Problem details - From the listing below, select every line where the word "that" appears.

Listed entries -
▼
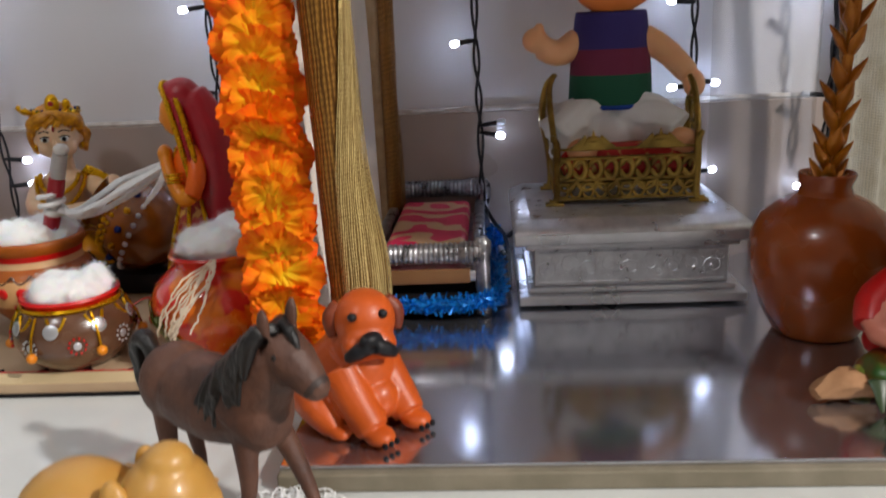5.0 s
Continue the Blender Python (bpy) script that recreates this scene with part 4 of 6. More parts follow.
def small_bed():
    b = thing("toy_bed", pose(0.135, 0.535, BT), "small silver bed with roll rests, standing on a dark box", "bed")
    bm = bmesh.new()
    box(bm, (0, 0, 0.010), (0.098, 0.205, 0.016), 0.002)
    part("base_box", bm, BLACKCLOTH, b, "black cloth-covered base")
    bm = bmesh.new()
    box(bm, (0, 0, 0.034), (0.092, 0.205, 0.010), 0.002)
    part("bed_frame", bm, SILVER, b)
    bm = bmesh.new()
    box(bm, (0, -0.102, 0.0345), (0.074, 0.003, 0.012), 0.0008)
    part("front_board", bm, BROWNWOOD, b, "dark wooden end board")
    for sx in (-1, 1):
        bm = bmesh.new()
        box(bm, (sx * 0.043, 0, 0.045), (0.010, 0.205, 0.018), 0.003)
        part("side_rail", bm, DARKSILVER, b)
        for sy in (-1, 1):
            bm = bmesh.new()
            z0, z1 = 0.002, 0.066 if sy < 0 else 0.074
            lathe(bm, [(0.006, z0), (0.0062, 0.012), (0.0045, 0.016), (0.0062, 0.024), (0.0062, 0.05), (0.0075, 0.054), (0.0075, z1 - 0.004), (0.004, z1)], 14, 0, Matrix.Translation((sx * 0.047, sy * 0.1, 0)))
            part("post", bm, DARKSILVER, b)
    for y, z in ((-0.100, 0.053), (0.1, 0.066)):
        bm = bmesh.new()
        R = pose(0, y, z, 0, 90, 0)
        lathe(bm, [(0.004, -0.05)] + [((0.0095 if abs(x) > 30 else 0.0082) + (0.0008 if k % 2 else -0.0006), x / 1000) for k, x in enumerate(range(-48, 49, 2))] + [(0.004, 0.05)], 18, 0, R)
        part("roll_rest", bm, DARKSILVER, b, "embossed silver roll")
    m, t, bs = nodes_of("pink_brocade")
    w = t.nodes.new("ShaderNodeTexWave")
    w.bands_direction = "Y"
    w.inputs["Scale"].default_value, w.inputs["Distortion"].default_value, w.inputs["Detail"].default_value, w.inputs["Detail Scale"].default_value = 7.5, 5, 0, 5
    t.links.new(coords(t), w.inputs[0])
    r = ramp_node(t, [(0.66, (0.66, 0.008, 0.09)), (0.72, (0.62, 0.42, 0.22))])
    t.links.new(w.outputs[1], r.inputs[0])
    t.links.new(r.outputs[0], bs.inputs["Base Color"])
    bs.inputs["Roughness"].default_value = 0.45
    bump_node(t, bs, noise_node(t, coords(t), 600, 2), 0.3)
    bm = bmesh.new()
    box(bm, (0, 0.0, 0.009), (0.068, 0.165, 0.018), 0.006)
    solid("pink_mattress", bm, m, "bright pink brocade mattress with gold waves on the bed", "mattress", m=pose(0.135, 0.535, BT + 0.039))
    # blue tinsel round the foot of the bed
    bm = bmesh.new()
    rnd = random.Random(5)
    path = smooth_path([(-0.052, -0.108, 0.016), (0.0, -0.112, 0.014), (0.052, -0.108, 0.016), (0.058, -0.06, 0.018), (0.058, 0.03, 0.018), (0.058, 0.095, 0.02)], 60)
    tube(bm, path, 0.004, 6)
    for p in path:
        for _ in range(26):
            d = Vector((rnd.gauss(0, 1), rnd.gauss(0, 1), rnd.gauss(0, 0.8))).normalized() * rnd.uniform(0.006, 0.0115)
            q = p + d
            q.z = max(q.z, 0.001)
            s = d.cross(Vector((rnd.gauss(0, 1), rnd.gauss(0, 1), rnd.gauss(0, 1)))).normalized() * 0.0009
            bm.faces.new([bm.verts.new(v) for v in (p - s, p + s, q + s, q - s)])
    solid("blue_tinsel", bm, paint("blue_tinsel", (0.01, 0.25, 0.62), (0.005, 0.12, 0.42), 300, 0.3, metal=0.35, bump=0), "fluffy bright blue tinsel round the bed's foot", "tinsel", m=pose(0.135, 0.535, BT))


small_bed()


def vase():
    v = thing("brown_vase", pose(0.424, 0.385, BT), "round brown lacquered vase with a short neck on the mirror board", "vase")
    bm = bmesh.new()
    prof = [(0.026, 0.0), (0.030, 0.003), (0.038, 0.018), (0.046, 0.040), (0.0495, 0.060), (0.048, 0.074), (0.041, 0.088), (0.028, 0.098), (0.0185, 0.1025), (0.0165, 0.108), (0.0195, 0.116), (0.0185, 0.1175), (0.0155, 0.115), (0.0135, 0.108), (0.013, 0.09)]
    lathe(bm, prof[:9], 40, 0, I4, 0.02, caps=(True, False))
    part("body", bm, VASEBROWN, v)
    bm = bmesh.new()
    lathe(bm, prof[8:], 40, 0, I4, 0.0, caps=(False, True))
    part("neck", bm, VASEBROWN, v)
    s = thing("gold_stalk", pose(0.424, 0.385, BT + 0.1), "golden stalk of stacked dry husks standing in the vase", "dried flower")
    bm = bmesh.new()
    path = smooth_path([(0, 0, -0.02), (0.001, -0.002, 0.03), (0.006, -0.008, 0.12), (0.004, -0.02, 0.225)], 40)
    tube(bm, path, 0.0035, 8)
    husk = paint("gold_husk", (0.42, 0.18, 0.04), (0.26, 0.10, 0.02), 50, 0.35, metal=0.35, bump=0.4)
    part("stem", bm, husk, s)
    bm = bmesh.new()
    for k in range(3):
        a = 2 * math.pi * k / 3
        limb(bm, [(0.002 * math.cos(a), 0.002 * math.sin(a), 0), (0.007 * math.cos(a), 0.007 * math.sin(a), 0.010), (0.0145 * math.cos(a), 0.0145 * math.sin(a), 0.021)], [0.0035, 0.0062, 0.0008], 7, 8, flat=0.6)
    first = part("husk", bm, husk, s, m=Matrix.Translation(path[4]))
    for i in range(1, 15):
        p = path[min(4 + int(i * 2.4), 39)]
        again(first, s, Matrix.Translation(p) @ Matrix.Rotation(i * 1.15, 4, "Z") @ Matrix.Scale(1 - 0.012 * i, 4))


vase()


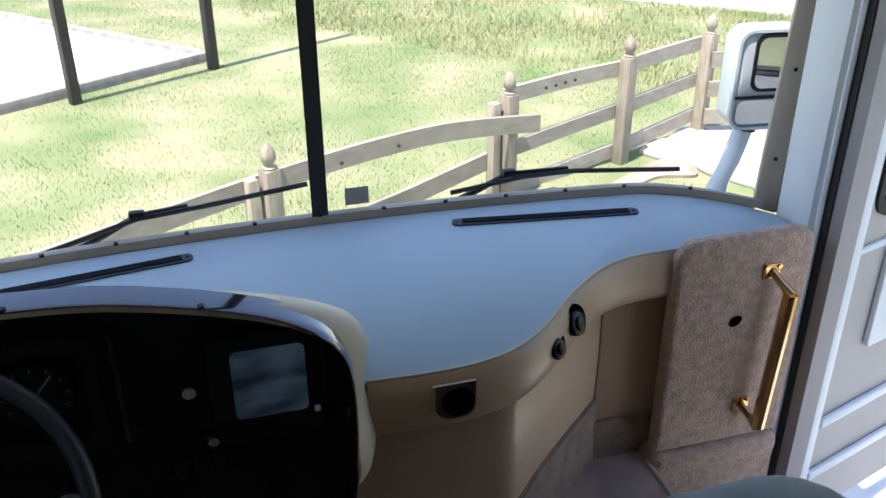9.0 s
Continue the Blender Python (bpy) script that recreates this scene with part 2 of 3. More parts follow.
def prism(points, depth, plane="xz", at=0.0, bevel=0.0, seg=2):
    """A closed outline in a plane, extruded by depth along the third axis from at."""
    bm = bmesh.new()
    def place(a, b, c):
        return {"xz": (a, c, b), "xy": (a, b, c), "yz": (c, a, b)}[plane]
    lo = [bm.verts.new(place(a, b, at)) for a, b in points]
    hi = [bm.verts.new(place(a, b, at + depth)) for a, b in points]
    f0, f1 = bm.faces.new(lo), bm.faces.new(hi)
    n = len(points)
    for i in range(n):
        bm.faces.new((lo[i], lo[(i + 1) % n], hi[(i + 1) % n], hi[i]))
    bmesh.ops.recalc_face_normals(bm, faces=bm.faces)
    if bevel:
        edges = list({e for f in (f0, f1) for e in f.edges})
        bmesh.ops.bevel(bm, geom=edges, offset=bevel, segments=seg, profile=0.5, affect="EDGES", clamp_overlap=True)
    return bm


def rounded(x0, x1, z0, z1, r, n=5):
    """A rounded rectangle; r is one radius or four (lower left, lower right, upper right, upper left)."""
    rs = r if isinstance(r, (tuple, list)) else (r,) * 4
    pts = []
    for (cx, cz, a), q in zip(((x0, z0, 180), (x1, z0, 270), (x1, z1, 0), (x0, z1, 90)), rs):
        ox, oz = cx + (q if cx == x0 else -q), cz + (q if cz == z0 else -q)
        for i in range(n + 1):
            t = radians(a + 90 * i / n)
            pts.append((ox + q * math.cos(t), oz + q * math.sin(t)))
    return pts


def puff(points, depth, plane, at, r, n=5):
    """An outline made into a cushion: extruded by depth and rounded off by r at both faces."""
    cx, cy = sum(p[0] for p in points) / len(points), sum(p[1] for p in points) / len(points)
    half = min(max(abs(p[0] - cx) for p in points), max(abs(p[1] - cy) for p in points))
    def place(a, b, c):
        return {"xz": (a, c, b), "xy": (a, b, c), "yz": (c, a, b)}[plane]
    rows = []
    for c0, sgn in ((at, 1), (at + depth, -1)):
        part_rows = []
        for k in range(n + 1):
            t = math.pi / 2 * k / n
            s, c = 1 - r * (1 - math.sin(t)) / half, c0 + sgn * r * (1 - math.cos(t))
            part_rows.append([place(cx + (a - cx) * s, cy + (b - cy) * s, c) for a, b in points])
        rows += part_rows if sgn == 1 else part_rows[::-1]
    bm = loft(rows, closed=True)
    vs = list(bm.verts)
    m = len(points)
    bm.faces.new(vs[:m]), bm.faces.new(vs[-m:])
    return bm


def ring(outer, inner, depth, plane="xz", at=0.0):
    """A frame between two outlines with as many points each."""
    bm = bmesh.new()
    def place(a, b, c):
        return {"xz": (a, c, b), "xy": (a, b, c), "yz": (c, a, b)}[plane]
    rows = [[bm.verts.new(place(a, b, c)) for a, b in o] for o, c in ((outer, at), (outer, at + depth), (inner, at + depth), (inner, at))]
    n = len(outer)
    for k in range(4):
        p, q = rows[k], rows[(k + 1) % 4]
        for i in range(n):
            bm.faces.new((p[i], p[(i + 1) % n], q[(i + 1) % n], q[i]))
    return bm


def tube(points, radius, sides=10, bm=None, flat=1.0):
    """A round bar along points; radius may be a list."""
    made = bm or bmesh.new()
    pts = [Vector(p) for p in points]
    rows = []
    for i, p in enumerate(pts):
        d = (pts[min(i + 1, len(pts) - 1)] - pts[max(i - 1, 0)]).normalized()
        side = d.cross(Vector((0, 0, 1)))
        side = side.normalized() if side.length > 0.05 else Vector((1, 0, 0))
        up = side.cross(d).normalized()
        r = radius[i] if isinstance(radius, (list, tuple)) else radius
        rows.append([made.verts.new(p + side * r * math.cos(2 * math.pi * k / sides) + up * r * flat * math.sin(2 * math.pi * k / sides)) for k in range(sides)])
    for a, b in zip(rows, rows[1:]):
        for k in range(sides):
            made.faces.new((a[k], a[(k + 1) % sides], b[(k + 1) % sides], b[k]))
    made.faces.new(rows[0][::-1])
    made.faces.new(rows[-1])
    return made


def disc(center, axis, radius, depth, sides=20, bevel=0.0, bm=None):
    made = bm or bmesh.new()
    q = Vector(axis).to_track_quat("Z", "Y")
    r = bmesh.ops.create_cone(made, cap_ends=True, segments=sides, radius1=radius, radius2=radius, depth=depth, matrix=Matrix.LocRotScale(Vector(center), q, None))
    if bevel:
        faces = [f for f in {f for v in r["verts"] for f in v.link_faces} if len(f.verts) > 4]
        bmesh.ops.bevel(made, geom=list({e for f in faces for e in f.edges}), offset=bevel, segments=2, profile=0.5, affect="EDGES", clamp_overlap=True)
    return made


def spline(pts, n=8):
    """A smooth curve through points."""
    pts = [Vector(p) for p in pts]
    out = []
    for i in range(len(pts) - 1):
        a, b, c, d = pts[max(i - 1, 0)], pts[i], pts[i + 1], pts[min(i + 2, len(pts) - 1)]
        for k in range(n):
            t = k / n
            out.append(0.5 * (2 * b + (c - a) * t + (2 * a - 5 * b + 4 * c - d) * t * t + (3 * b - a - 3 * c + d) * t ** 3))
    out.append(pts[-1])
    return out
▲
▼
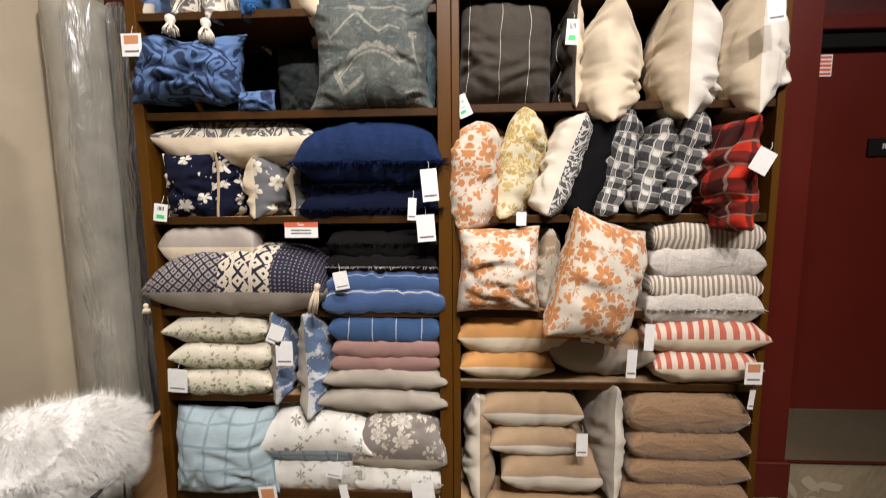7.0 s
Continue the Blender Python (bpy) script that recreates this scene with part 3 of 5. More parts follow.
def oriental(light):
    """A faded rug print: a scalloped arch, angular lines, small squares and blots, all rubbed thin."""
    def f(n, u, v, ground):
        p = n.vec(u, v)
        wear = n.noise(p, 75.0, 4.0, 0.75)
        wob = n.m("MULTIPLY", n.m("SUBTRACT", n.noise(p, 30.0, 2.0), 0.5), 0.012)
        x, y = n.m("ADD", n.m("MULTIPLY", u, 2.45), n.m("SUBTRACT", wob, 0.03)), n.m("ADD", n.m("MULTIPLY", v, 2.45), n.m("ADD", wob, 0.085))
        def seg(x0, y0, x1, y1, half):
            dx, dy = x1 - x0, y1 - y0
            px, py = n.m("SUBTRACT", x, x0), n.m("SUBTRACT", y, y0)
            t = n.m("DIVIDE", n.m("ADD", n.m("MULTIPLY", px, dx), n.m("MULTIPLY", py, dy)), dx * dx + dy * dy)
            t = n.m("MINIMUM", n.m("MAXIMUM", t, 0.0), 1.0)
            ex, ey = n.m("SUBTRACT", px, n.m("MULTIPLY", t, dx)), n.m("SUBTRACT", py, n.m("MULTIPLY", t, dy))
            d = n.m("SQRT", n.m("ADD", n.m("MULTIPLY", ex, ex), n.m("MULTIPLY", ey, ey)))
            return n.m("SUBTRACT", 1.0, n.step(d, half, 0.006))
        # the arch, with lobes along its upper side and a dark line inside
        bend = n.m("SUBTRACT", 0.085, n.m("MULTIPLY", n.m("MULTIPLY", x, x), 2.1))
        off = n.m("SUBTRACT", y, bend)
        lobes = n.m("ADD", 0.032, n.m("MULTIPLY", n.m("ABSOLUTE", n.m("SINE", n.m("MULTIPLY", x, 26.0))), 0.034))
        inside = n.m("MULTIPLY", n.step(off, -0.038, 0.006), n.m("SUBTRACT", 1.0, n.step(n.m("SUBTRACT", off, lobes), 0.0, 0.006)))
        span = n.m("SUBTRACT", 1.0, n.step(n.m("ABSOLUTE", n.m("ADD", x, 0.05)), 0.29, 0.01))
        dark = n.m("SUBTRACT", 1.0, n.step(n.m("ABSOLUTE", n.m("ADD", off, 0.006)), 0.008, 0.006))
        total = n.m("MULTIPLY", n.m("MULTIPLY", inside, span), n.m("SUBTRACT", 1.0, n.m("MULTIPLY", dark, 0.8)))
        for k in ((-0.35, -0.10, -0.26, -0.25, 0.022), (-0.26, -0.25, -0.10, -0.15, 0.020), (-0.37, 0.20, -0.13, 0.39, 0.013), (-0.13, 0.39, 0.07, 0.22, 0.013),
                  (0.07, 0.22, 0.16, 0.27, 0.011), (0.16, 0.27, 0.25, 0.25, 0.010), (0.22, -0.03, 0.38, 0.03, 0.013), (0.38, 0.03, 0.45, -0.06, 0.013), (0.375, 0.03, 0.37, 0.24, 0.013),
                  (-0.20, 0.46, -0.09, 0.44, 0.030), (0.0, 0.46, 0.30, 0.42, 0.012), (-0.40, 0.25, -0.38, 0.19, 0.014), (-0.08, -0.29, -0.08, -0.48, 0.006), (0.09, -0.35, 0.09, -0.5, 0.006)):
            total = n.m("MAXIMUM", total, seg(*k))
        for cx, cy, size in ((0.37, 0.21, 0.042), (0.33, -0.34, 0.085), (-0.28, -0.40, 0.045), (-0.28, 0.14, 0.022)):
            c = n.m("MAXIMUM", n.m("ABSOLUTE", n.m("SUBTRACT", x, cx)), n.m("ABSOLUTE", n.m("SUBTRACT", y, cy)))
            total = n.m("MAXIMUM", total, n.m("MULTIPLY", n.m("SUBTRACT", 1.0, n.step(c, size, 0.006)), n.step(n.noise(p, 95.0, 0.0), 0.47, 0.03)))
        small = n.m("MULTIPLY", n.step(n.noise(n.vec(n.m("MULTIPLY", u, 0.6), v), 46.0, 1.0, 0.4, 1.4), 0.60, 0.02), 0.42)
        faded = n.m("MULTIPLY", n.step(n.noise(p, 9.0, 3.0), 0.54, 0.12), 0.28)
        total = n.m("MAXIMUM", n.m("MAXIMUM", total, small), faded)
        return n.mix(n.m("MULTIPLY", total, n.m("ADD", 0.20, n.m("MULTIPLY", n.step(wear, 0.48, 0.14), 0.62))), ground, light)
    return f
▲
Written answer -
Continue the Blender Python (bpy) script that recreates this scene with part 4 of 6. More parts follow.
Continue the Blender Python (bpy) script that recreates this scene with part 2 of 3. More parts follow.
Continue the Blender Python (bpy) script that recreates this scene with part 3 of 5. More parts follow.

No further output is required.